- _Task_
Retype the material in full, keeping every word the same.

*** Task inputs

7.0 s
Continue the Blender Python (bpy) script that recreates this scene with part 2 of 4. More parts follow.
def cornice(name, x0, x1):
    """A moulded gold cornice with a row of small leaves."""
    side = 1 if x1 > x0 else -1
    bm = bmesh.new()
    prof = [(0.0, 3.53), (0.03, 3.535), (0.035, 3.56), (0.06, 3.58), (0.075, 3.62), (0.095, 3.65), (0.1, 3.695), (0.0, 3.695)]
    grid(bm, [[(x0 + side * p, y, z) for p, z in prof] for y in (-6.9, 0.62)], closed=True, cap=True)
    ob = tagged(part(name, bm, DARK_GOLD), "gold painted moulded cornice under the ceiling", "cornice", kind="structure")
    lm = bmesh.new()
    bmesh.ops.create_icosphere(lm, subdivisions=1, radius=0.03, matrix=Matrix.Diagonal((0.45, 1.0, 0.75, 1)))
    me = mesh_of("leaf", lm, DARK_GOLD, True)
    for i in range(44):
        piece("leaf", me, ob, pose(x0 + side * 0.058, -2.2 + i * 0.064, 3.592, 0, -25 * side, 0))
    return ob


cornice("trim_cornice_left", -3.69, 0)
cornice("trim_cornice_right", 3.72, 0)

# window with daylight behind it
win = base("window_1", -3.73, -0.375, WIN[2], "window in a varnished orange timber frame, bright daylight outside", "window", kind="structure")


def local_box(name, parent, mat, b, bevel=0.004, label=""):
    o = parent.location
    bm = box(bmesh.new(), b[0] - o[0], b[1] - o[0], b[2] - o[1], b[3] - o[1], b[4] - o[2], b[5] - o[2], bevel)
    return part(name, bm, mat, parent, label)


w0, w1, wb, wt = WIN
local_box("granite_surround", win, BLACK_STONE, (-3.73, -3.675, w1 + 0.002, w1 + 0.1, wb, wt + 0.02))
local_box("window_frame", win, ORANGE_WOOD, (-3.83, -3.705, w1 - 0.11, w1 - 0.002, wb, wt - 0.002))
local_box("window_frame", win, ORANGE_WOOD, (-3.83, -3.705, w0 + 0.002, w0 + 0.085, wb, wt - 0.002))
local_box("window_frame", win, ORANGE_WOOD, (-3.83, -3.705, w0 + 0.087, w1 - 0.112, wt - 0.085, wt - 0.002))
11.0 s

******

- _Solution_
7.0 s
Continue the Blender Python (bpy) script that recreates this scene with part 2 of 4. More parts follow.
def cornice(name, x0, x1):
    """A moulded gold cornice with a row of small leaves."""
    side = 1 if x1 > x0 else -1
    bm = bmesh.new()
    prof = [(0.0, 3.53), (0.03, 3.535), (0.035, 3.56), (0.06, 3.58), (0.075, 3.62), (0.095, 3.65), (0.1, 3.695), (0.0, 3.695)]
    grid(bm, [[(x0 + side * p, y, z) for p, z in prof] for y in (-6.9, 0.62)], closed=True, cap=True)
    ob = tagged(part(name, bm, DARK_GOLD), "gold painted moulded cornice under the ceiling", "cornice", kind="structure")
    lm = bmesh.new()
    bmesh.ops.create_icosphere(lm, subdivisions=1, radius=0.03, matrix=Matrix.Diagonal((0.45, 1.0, 0.75, 1)))
    me = mesh_of("leaf", lm, DARK_GOLD, True)
    for i in range(44):
        piece("leaf", me, ob, pose(x0 + side * 0.058, -2.2 + i * 0.064, 3.592, 0, -25 * side, 0))
    return ob


cornice("trim_cornice_left", -3.69, 0)
cornice("trim_cornice_right", 3.72, 0)

# window with daylight behind it
win = base("window_1", -3.73, -0.375, WIN[2], "window in a varnished orange timber frame, bright daylight outside", "window", kind="structure")


def local_box(name, parent, mat, b, bevel=0.004, label=""):
    o = parent.location
    bm = box(bmesh.new(), b[0] - o[0], b[1] - o[0], b[2] - o[1], b[3] - o[1], b[4] - o[2], b[5] - o[2], bevel)
    return part(name, bm, mat, parent, label)


w0, w1, wb, wt = WIN
local_box("granite_surround", win, BLACK_STONE, (-3.73, -3.675, w1 + 0.002, w1 + 0.1, wb, wt + 0.02))
local_box("window_frame", win, ORANGE_WOOD, (-3.83, -3.705, w1 - 0.11, w1 - 0.002, wb, wt - 0.002))
local_box("window_frame", win, ORANGE_WOOD, (-3.83, -3.705, w0 + 0.002, w0 + 0.085, wb, wt - 0.002))
local_box("window_frame", win, ORANGE_WOOD, (-3.83, -3.705, w0 + 0.087, w1 - 0.112, wt - 0.085, wt - 0.002))
11.0 s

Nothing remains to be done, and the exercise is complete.